— begin LISTED ENTRIES —
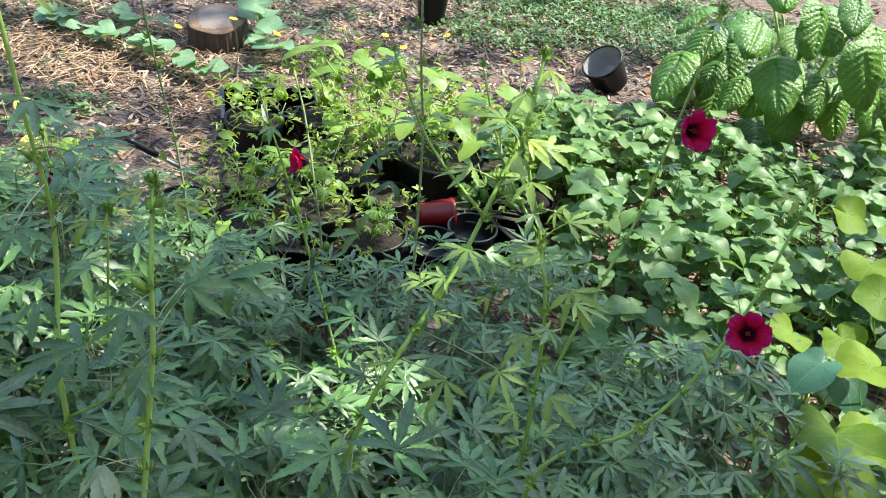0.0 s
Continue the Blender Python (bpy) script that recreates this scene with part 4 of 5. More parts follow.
def yellow_daisy(x, y, h, seed):
    r = rng_of(seed)
    root = thing("yellow_daisy", pose(x, y, ground_z(x, y)), "small yellow flower on a long thin stalk", "flower", "yellow flowers")
    b = Build()
    top = Vector((r.uniform(-.04, .04), r.uniform(-.04, .04), h))
    tube(b, curve_points([Vector((0, 0, 0)), top * 0.5 + Vector((0.015, 0, 0)), top], 7), 0.002, 0.0013, 5)
    part("stalk", b.mesh("stalk", [M_STEM_PALE]), root)
    b = Build()
    lathe(b, [(0.001, 0), (0.006, 0.002), (0.005, 0.006), (0.001, 0.008)], 8)
    for k in range(9):
        a = k * 0.698
        o, t = Vector((math.cos(a), math.sin(a), 0)), Vector((-math.sin(a), math.cos(a), 0))
        b.add([o * 0.004 - t * 0.003, o * 0.004 + t * 0.003, o * 0.018 + t * 0.006 + Vector((0, 0, 0.004)), o * 0.024 + Vector((0, 0, 0.002)), o * 0.018 - t * 0.006 + Vector((0, 0, 0.004))], [(0, 1, 2, 3, 4)])
    part("flower_head", b.mesh("flower_head", [M_YELLOW]), root, Matrix.Translation(top) @ pose(0, 0, 0, r.uniform(10, 40), 0, r.uniform(0, 360)))


for i, (fx, fy, fh) in enumerate(((-1.37, 3.95, 0.29), (-0.85, 4.1, 0.27), (-0.6, 4.14, 0.25), (-0.1, 3.6, 0.2), (-2.2, 3.0, 0.3), (-1.05, 3.8, 0.3), (-0.45, 4.0, 0.28), (-0.75, 3.65, 0.3), (-0.25, 4.3, 0.24), (-1.57, 4.5, 0.12), (-1.76, 4.1, 0.14), (-0.95, 4.5, 0.14), (-0.68, 4.5, 0.13))):
    yellow_daisy(fx, fy, fh, 300 + i)

GLAUCOUS = [heart("round_leaf", 0.13, 0.135, st, 70 + i, [M_GLAUCOUS, M_STEM_PALE], 5, 70, 12, 0.2, 0, 0.05) for i, st in enumerate((0.13, 0.2, 0.09))]
for i, (gx, gy, gz, s) in enumerate(((-1.4, 4.38, 0, 1.25), (-1.3, 4.28, 0, 1.3), (-1.2, 4.1, 0, 1.3), (-1.45, 4.5, 0, 1.1), (-1.1, 4.18, 0, 0.9), (-1.35, 4.2, 0, 0.8))):
    root = thing("round_leaf_seedling", pose(gx, gy, 0), "grey-green round-leaved plant beside the stump", "plant", "round-leaved plants")
    for k in range(3):
        part("leaf", GLAUCOUS[(i + k) % 3], root, leaf_pose(Vector((0, 0, 0.005)), i * 1.3 + k * 2.2, 0, 0, s * (1, 0.7, 0.8)[k]))


def trailing(points, leaves, lib, seed, label, group, size=(0.7, 1.1), stem=None, lift=0.02, r_stem=0.003):
    """A creeping stem with leaves standing from it."""
    r = rng_of(seed)
    base = Vector(points[0])
    pts = curve_points([Vector(p) - base for p in points], 24)
    root = thing("trailing_vine", Matrix.Translation(base), label, "vine", group)
    b = Build()
    tube(b, [p + Vector((0, 0, lift)) for p in pts], r_stem, r_stem * 0.6, 5)
    part("stem", b.mesh("stem", [stem or M_STEM]), root)
    for k in range(leaves):
        p = pts[min(23, int(24 * k / leaves))] + Vector((r.uniform(-.01, .01), r.uniform(-.01, .01), lift))
        part("leaf", r.choice(lib), root, leaf_pose(p, r.uniform(0, 6.28), r.uniform(-.15, .5), r.uniform(-.4, .4), r.uniform(*size)))
    return root


SMALL_G = [heart("vine_leaf", 0.1, 0.1, st, 80 + i, [M_GLAUCOUS, M_STEM_PALE], 5, 55, 0, 0.2) for i, st in enumerate((0.05, 0.09))]
trailing(((-2.55, 4.1, 0), (-2.25, 3.95, 0.03), (-1.95, 3.9, 0), (-1.65, 3.8, 0.02), (-1.4, 3.74, 0)), 34, SMALL_G, 5, "grey-green lobed vine trailing over the straw", "trailing vines", (0.7, 1.15))
trailing(((-2.3, 4.3, 0), (-2.1, 4.15, 0.03), (-1.9, 4.2, 0)), 14, SMALL_G, 6, "grey-green lobed vine trailing over the straw", "trailing vines", (0.7, 1.1))

# ---- sweet potato vines in the sun ----
VINE_LIB = [heart("heart_leaf", 0.078, 0.074, st, 90 + i, [M_VINE, M_STEM], lb, 70, 0, 0.25, 0, 0.05) for i, (st, lb) in enumerate(((0.1, 0), (0.15, 3), (0.07, 3), (0.2, 0), (0.12, 0)))]
VINE_LABEL = "sunlit green trailing vine with heart-shaped leaves"
r = rng_of(77)
for k in range(34):
    x0, y0 = r.uniform(0.25, 2.1), r.uniform(2.45, 3.85)
    if x0 < 0.75 and y0 < 2.9 + 0.3 * r.random():
        y0 += 0.5
    a = r.uniform(0, 6.28)
    d = Vector((math.cos(a), math.sin(a), 0)) * 0.3
    p0 = Vector((x0, y0, 0))
    trailing((p0 - d, p0 - d * 0.3 + Vector((0.04, 0.03, 0.06)), p0 + d * 0.3 + Vector((-.03, 0.02, 0.07)), p0 + d), 30, VINE_LIB, 400 + k, VINE_LABEL, "vine patch", (0.5, 1.15), lift=0.04)
for k, (x0, y0) in enumerate(((0.3, 3.5), (0.05, 3.4), (0.45, 3.75), (0.75, 3.9), (0.5, 2.35), (0.85, 2.3), (1.1, 2.35), (0.25, 2.4), (0.65, 2.1))):
    trailing(((x0 - .2, y0, 0), (x0, y0 + .05, 0.05), (x0 + .2, y0 - .04, 0)), 16, VINE_LIB, 450 + k, VINE_LABEL, "vine patch", (0.55, 1.05), lift=0.03)


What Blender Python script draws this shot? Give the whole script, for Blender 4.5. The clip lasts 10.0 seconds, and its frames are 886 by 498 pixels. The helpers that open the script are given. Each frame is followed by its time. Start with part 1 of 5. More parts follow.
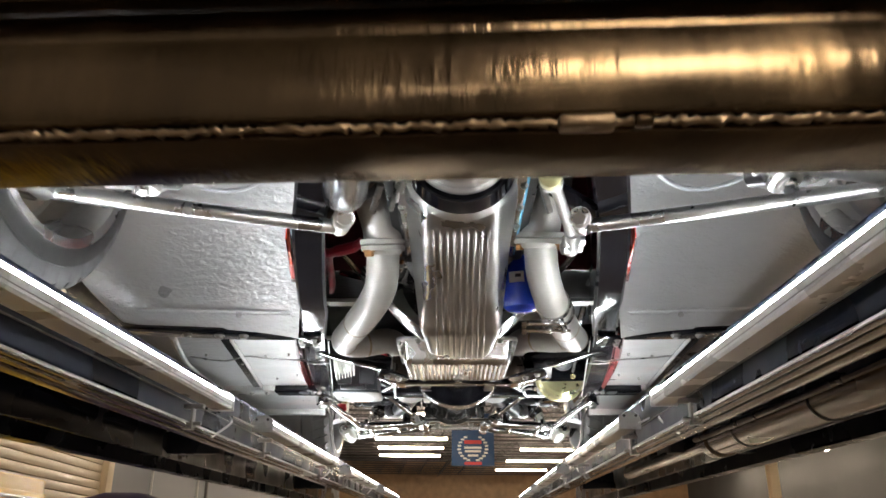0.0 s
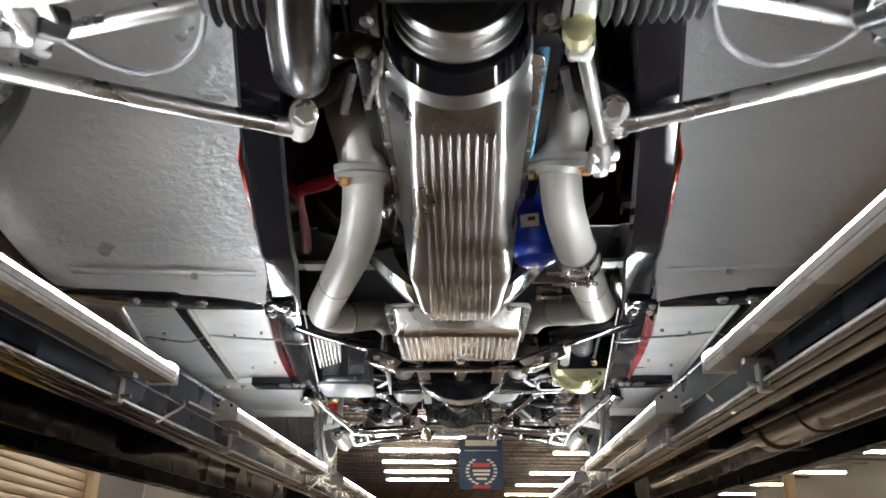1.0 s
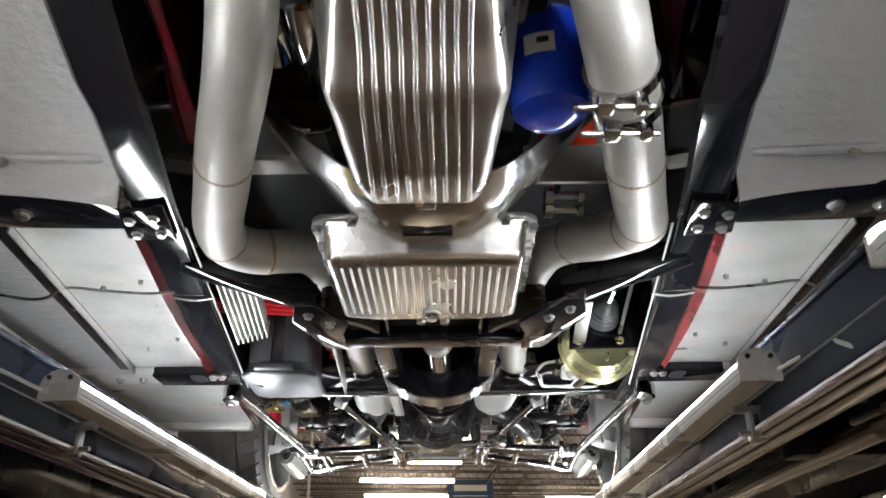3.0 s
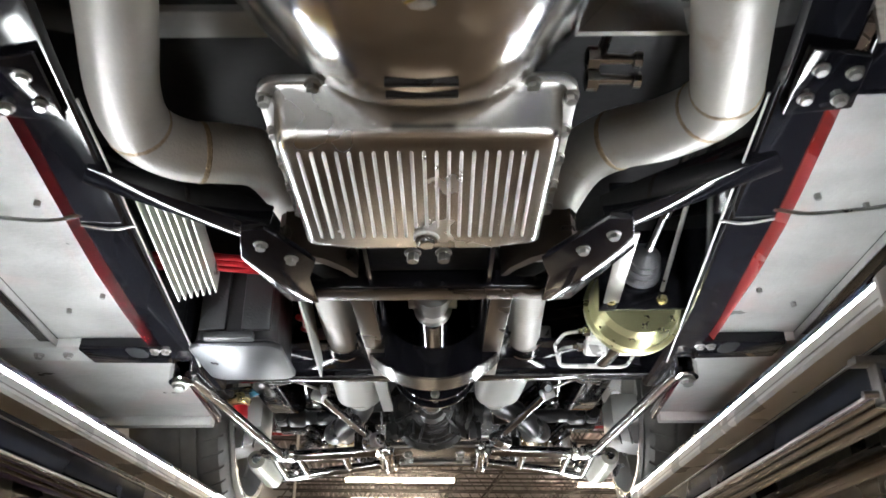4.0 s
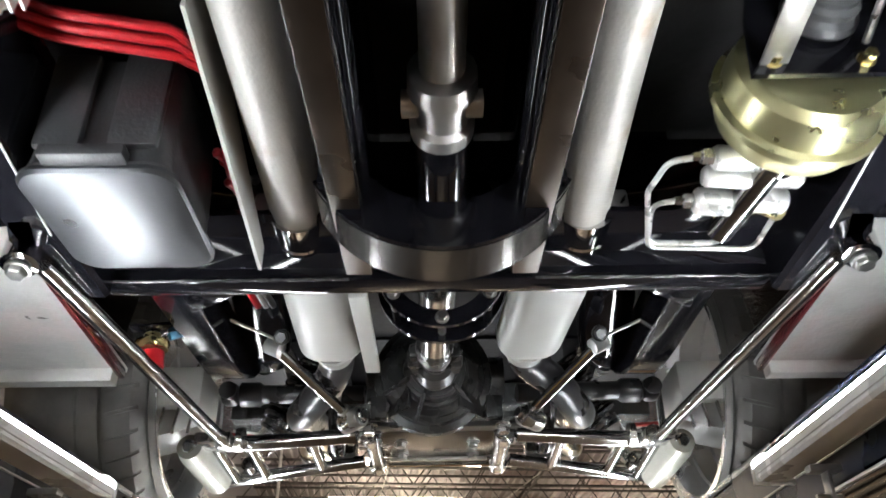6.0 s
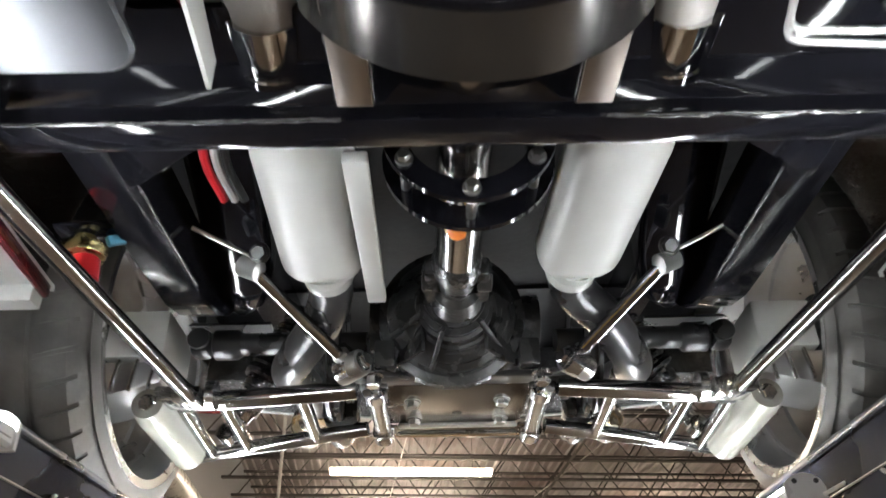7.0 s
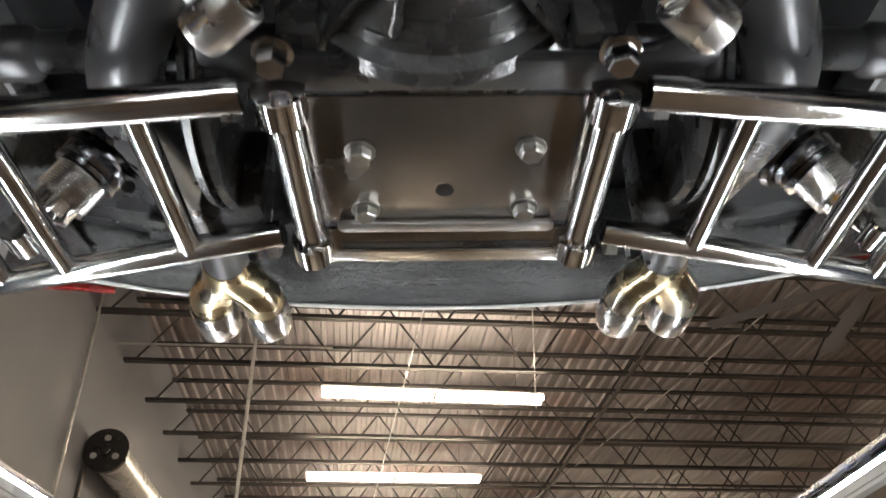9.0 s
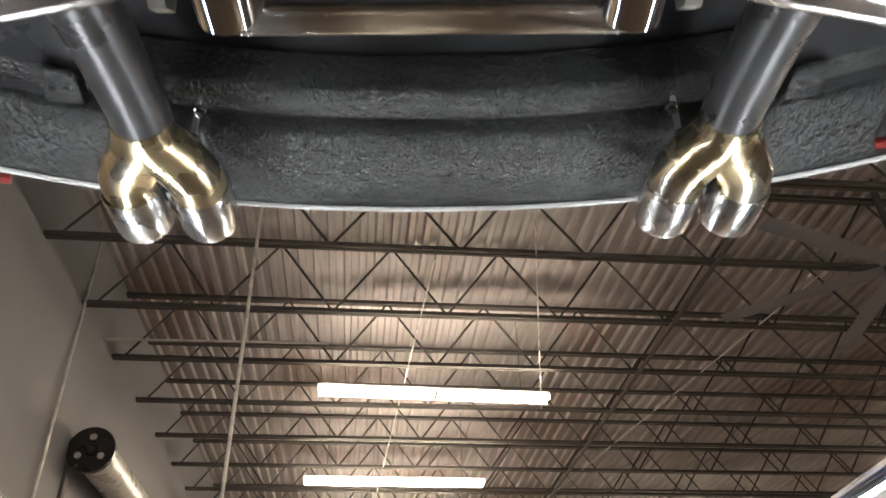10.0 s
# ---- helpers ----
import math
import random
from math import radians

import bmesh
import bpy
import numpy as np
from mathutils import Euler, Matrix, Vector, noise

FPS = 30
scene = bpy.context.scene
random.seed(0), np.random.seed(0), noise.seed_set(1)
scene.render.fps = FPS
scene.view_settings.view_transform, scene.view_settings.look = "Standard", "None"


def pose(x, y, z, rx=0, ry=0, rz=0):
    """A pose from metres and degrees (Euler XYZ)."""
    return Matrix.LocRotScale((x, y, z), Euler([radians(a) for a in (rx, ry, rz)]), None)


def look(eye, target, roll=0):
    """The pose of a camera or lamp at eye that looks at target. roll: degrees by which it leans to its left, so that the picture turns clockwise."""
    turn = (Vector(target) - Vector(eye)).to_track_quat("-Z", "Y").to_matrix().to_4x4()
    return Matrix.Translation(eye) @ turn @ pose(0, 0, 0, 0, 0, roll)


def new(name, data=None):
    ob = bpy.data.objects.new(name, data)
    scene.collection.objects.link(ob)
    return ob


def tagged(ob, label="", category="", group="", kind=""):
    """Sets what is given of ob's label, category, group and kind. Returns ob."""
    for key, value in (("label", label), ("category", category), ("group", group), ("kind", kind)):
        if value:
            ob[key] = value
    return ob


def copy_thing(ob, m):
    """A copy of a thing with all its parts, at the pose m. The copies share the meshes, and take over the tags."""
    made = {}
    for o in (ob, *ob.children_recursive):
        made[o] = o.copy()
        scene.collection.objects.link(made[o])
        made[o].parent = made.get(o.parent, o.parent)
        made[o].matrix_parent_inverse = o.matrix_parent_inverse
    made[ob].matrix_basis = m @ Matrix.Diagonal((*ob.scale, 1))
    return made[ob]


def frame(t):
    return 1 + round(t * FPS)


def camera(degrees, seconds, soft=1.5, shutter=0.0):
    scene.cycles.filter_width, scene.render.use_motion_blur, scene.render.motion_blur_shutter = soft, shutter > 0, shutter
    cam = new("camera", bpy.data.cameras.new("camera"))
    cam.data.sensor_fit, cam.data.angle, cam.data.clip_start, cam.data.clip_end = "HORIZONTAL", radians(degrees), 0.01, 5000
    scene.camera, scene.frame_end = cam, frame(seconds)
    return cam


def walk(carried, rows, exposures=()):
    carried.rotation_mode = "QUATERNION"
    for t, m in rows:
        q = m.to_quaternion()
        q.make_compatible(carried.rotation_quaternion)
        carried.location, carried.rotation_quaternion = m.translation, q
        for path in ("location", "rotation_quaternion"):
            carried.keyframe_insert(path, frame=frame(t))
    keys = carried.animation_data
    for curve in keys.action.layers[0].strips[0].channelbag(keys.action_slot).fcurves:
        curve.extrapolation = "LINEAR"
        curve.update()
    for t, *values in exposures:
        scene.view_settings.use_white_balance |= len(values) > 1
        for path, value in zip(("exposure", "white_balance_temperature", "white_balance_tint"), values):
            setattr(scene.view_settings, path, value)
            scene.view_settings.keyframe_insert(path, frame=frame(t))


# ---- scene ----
— end LISTED ENTRIES —
EXERCISE OBJECTIVE> Which lines include "parts"? Copy each of them out.

ANSWER TO THIS EXERCISE>
Continue the Blender Python (bpy) script that recreates this scene with part 4 of 5. More parts follow.
What Blender Python script draws this shot? Give the whole script, for Blender 4.5. The clip lasts 10.0 seconds, and its frames are 886 by 498 pixels. The helpers that open the script are given. Each frame is followed by its time. Start with part 1 of 5. More parts follow.
    """A copy of a thing with all its parts, at the pose m. The copies share the meshes, and take over the tags."""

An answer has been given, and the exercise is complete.